Let’s examine a standard marketing practice, shall we?  The yearly director’s report.
I can put out a report that says items in my teen collection circulated 5, 142 times and this is what the members and my community think: Compared to what?  I don’t know, is that good or bad?  What does that mean?
Or, I can say: Through a variety of programs and services the Karen Jensen Public Library helped teens in the Karen Jensen Community reach 27 of the 40 developmental assets including providing them with opportunities to have leadership roles and giving teens a voice through our teen advisory board, providing teens with opportunities to serve their community through our teen volunteer program, and supporting a teen’s commitment to learning by providing quality library collections, opportunities to engage in literature based programming and discussions, and homework support materials.
By using the 40 Developmental Assets as a planning, evaluation and communication tool, you help underline the value of libraries in your community.  See also, Asset Builders Coalition support materials.
So there you have it, my first experience as a “teacher” to library school students – but with a lot less “ums”.  Maybe one day after I get those “ums” under control I can be a teacher, it was pretty cool.


  1. What a great presentation!
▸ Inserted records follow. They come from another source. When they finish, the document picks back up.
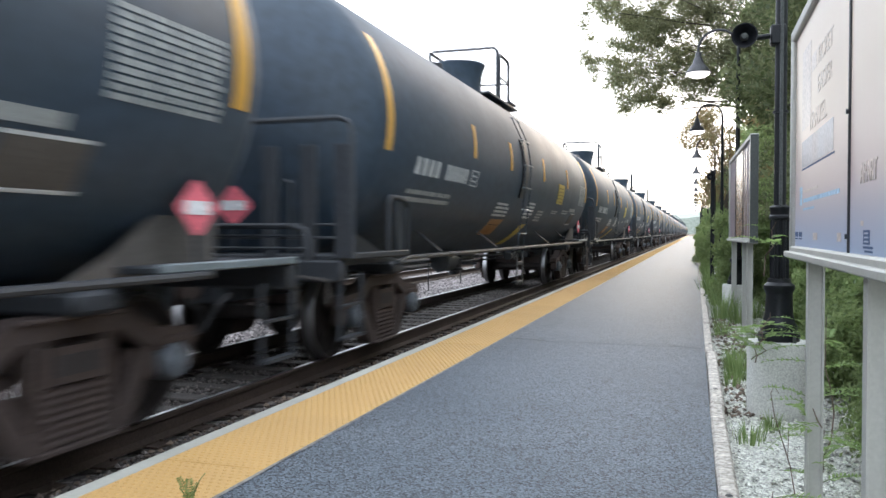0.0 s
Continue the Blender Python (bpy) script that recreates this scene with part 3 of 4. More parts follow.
board2 = poster_board(9.3, 12.7, 0.97, 2.12, (10.4, 11.6), (9.75, 10.35, 12.2), "aluminium poster case with dark posters on grey posts", GREY_POLE)
board2.matrix_basis = pose(0.79, 0, 0.07, 0, 0, 1.43)
warm_sheet = poster(board2, 9.34, 10.38, 1.0, 2.09, INK_WARM, "faded warm poster with dark upright stripes")
for y in (9.5, 9.9, 10.2):
    bar(warm_sheet, "dark_stripe", POSTER_DARK, y, y + 0.14, 1.02, 2.05)
poster(board2, 10.42, 11.58, 1.0, 2.09, POSTER_DARK, "dark poster")
poster(board2, 11.62, 12.66, 1.0, 2.09, INK_WARM, "faded warm poster")

twig = thing("fallen_leaf", "curled brown leaf lying on the platform's yellow edge", "leaf", at=(-1.86, 20.2, 0.004))
part("blade", Geo().add([(0, -0.09, 0.0), (0.06, 0, 0.03), (0, 0.1, 0.015), (-0.06, 0, 0.035), (0, 0, 0.005)], [(0, 1, 4), (1, 2, 4), (2, 3, 4), (3, 0, 4)]), LITTER, twig)
part("stalk", Geo().tube([(0, 0.1, 0.015), (0.02, 0.17, 0.03)], 0.003, 5), LITTER, twig)


# ---- plants ----
def limb_path(r, start, end, sag=0.1, n=6):
    s, e = Vector(start), Vector(end)
    out = []
    for i in range(n + 1):
        t = i / n
        p = s.lerp(e, t)
        p += Vector((r.uniform(-1, 1), r.uniform(-1, 1), r.uniform(-0.5, 1))) * sag * math.sin(math.pi * t)
        out.append(p)
    return out


def leafy(seed, lumps, count, size, mat, name, hollow=0.55):
    """Leaves gathered in clumps: lumps are (x, y, z, rx, ry, rz)."""
    r = np.random.default_rng(seed)
    lumps = np.array(lumps, float)
    vol = (lumps[:, 3] * lumps[:, 4] * lumps[:, 5]) ** 0.75
    pick = r.choice(len(lumps), count, p=vol / vol.sum())
    d = r.normal(size=(count, 3))
    d /= np.linalg.norm(d, axis=1)[:, None]
    rad = hollow + (1 - hollow) * r.random(count) ** 0.7
    rad *= 1 + 0.16 * np.sin(d[:, 0] * 9 + pick) * np.sin(d[:, 2] * 8 + pick * 2) + 0.1 * r.normal(size=count)
    p = lumps[pick, :3] + d * rad[:, None] * lumps[pick, 3:]
    return noisy(r, p, size * r.uniform(0.6, 1.4, count), mat, name)


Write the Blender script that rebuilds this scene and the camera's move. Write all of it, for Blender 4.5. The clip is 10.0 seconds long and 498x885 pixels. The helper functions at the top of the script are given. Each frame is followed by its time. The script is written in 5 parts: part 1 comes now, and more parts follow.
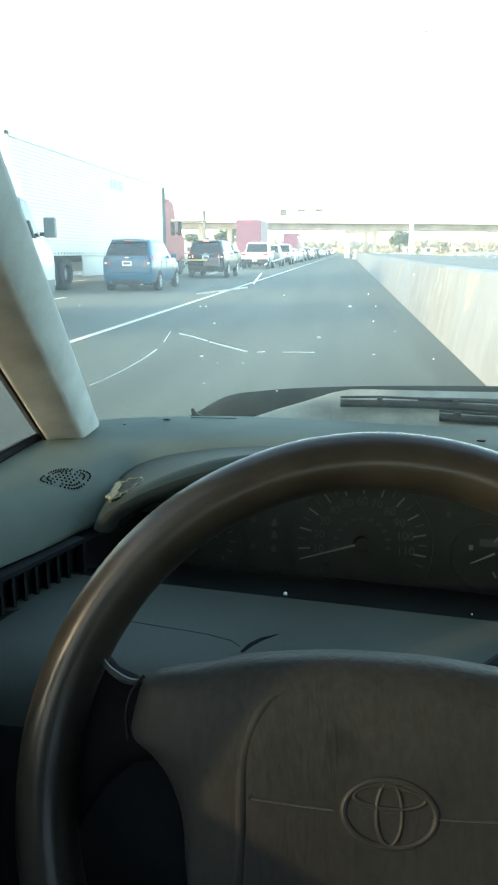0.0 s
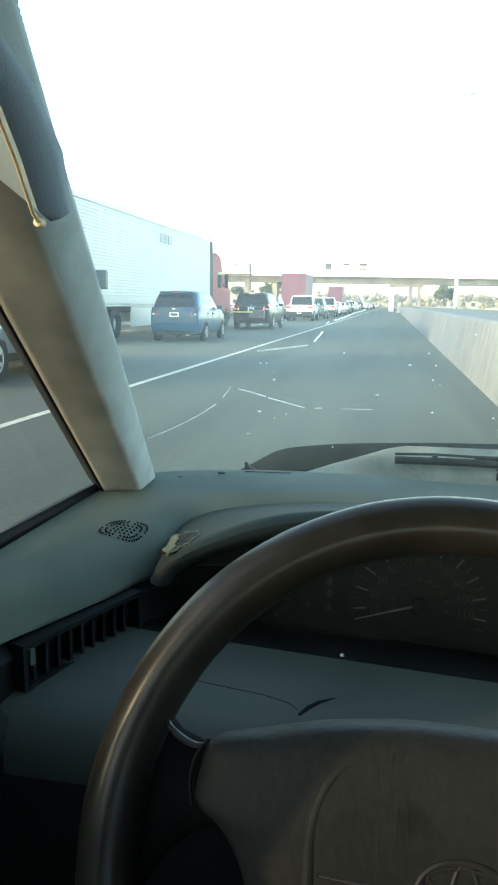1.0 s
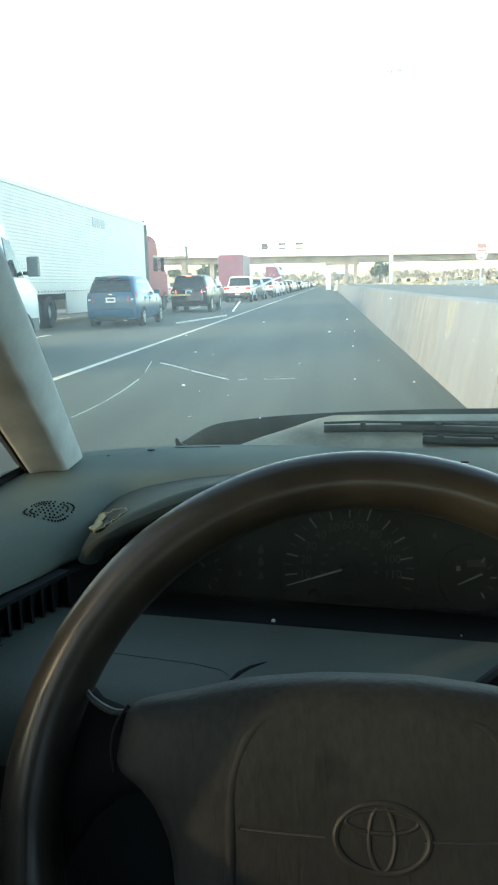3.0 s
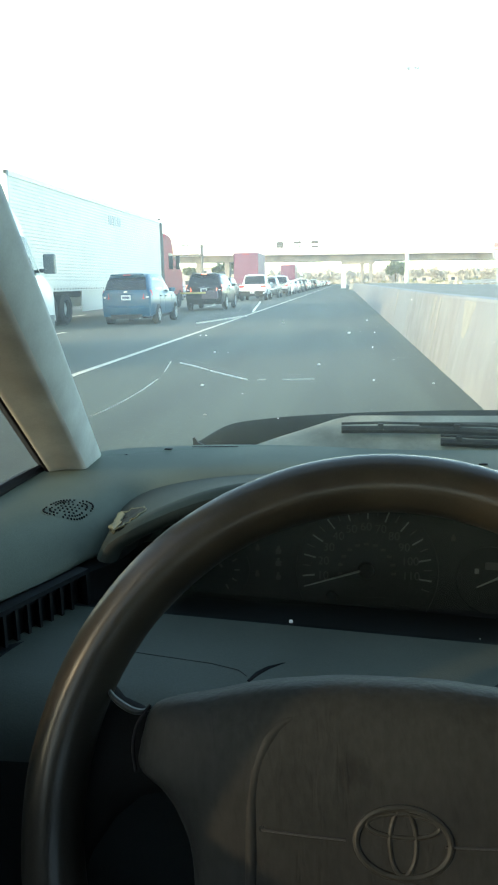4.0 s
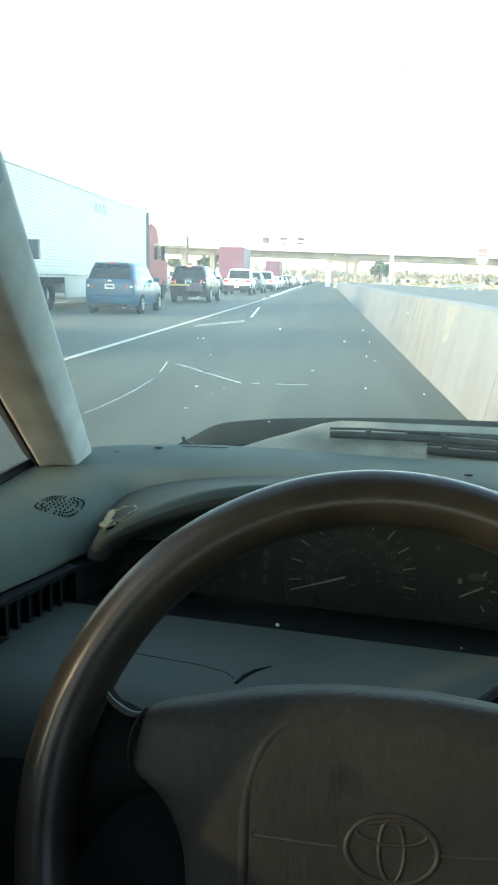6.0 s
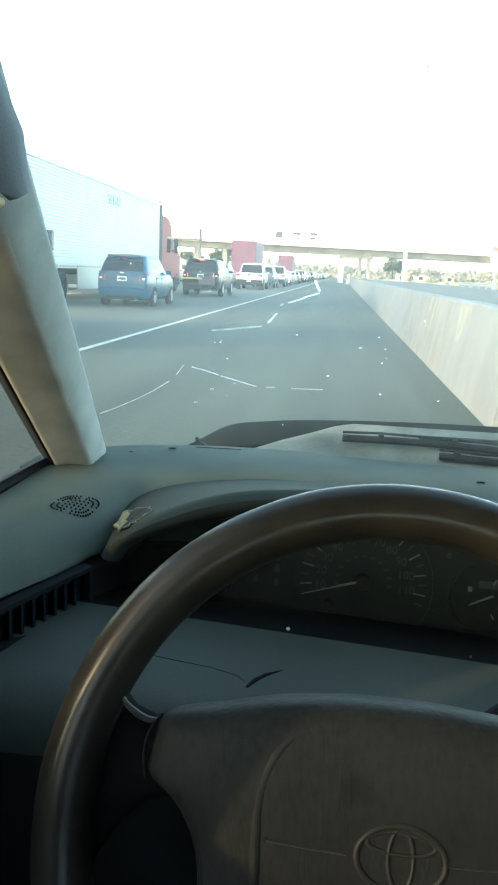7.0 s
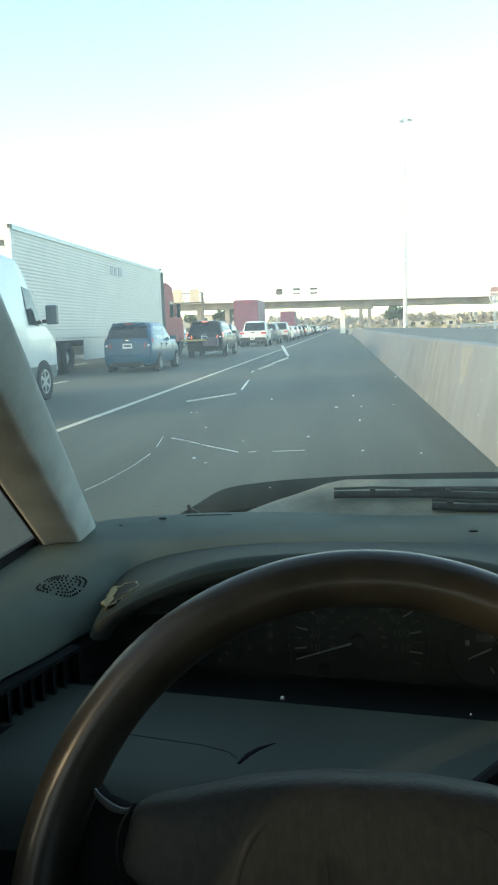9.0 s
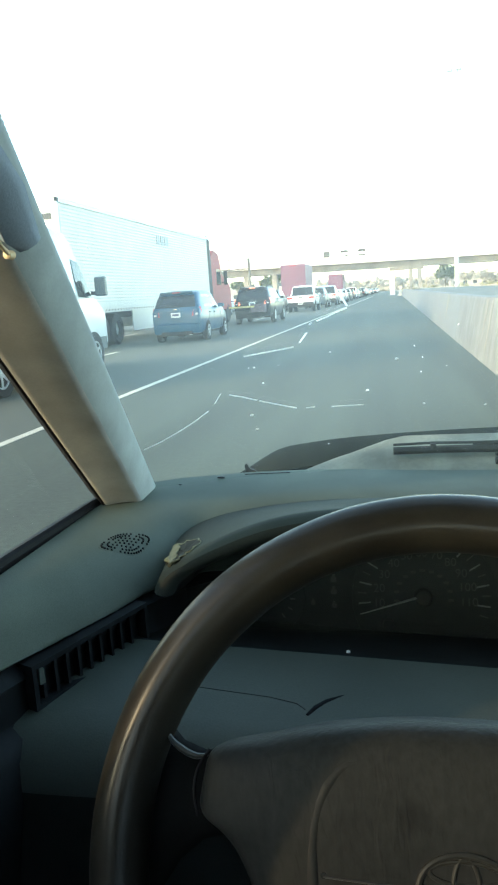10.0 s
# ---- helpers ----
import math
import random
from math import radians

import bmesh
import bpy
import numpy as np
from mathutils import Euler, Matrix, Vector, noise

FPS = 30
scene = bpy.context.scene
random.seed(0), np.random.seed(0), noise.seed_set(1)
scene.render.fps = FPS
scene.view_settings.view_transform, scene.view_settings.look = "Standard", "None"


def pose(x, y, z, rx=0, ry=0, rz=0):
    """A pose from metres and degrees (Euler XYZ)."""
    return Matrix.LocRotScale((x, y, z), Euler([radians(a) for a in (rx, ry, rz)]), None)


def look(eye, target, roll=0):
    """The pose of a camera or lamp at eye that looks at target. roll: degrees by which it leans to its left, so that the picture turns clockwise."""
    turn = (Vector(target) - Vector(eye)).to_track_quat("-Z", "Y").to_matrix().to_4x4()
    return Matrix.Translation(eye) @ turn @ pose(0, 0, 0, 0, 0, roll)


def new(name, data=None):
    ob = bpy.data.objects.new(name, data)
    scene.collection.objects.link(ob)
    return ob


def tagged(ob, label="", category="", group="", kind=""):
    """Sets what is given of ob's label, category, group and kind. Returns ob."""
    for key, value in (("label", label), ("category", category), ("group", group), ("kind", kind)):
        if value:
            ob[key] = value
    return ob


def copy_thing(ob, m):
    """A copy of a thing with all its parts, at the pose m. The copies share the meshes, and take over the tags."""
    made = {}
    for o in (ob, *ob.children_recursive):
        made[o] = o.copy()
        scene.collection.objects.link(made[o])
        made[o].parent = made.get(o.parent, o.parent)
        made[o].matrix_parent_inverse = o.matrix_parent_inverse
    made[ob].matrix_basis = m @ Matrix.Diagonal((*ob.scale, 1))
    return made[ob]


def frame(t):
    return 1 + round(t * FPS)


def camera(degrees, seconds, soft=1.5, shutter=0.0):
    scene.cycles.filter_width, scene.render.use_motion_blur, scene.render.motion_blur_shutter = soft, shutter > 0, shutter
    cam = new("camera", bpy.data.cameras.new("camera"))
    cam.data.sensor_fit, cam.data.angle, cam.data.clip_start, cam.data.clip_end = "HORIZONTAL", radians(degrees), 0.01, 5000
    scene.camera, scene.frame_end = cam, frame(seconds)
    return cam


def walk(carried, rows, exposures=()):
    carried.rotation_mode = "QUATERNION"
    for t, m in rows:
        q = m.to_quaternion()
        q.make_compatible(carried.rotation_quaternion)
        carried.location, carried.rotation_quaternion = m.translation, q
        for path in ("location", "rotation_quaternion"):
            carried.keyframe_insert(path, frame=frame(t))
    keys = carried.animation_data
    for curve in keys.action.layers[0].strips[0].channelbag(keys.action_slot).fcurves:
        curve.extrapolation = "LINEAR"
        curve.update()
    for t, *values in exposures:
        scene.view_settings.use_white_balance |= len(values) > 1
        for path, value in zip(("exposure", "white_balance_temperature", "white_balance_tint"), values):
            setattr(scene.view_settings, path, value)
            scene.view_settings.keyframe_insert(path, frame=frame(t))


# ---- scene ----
cam = camera(37.0, 10.0, soft=2.1)
# seconds, place in metres, turn in degrees
ROWS = [
    (0.0, 0.0, 0.0, 1.2, 75.6, -0.0, 7.3),
    (0.5, -0.0, -0.002, 1.2, 77.64, 0.79, 8.34),
    (1.0, -0.0161, -0.002, 1.2057, 79.42, -0.57, 10.67),
    (1.5, -0.0091, -0.004, 1.2028, 79.04, 0.6, 8.35),
    (2.0, 0.007, -0.006, 1.1971, 79.0, 2.47, 6.52),
    (2.5, 0.0051, -0.0, 1.1941, 78.15, 1.38, 5.83),
    (4.0, -0.001, -0.001, 1.197, 77.95, 1.09, 7.12),
    (4.5, -0.007, 0.004, 1.1979, 77.29, 0.69, 7.98),
    (5.0, -0.0071, -0.003, 1.2039, 77.33, 0.2, 7.58),
    (5.5, -0.0101, -0.007, 1.2038, 77.71, -0.78, 5.93),
    (7.0, -0.0203, -0.012, 1.2177, 77.08, -2.53, 6.88),
    (7.5, -0.0063, -0.019, 1.2179, 77.99, -1.36, 5.32),
    (8.0, -0.0082, -0.008, 1.2129, 77.92, -0.19, 7.72),
    (8.5, 0.0026, -0.006, 1.22, 79.36, 1.2, 8.29),
    (9.0, 0.0125, -0.008, 1.2282, 81.39, 1.8, 7.15),
    (9.5, 0.0068, 0.002, 1.2101, 77.83, 5.0, 9.25),
    (10.0, 0.0027, -0.003, 1.216, 79.02, 3.85, 10.75),
]
# seconds, stops, white balance in kelvin, tint
EXPOSURES = [(t, 2.82 + e, 7050, 1) for t, e in ((0.0, 0.55), (0.5, 0.5), (1.0, 0.2), (2.5, 0.1), (4.5, 0.3), (5.5, 0.35), (7.5, 0.35), (8.0, 0.3), (8.5, 0.0), (9.0, -0.45), (9.5, -0.3), (10.0, 0.3))]
walk(cam, [(t, pose(x, y, z, rx, ry, rz)) for t, x, y, z, rx, ry, rz in ROWS], EXPOSURES)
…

I hope you can continue giving it to more students. I don't think you mentioned this, but were the students you talked to in a YA services-based class or just some sort of general ed or foundations course? I like to think that a presentation like yours would be really great as part of an introduction to library school in general (coupled with similar presentations on what makes archives cool, what makes reference cool, etc, to introduce people to the variety of types of librarianship).

  2. It was a presentation to a YA services class. But thanks for the vote! That would be a great series. We should put it together.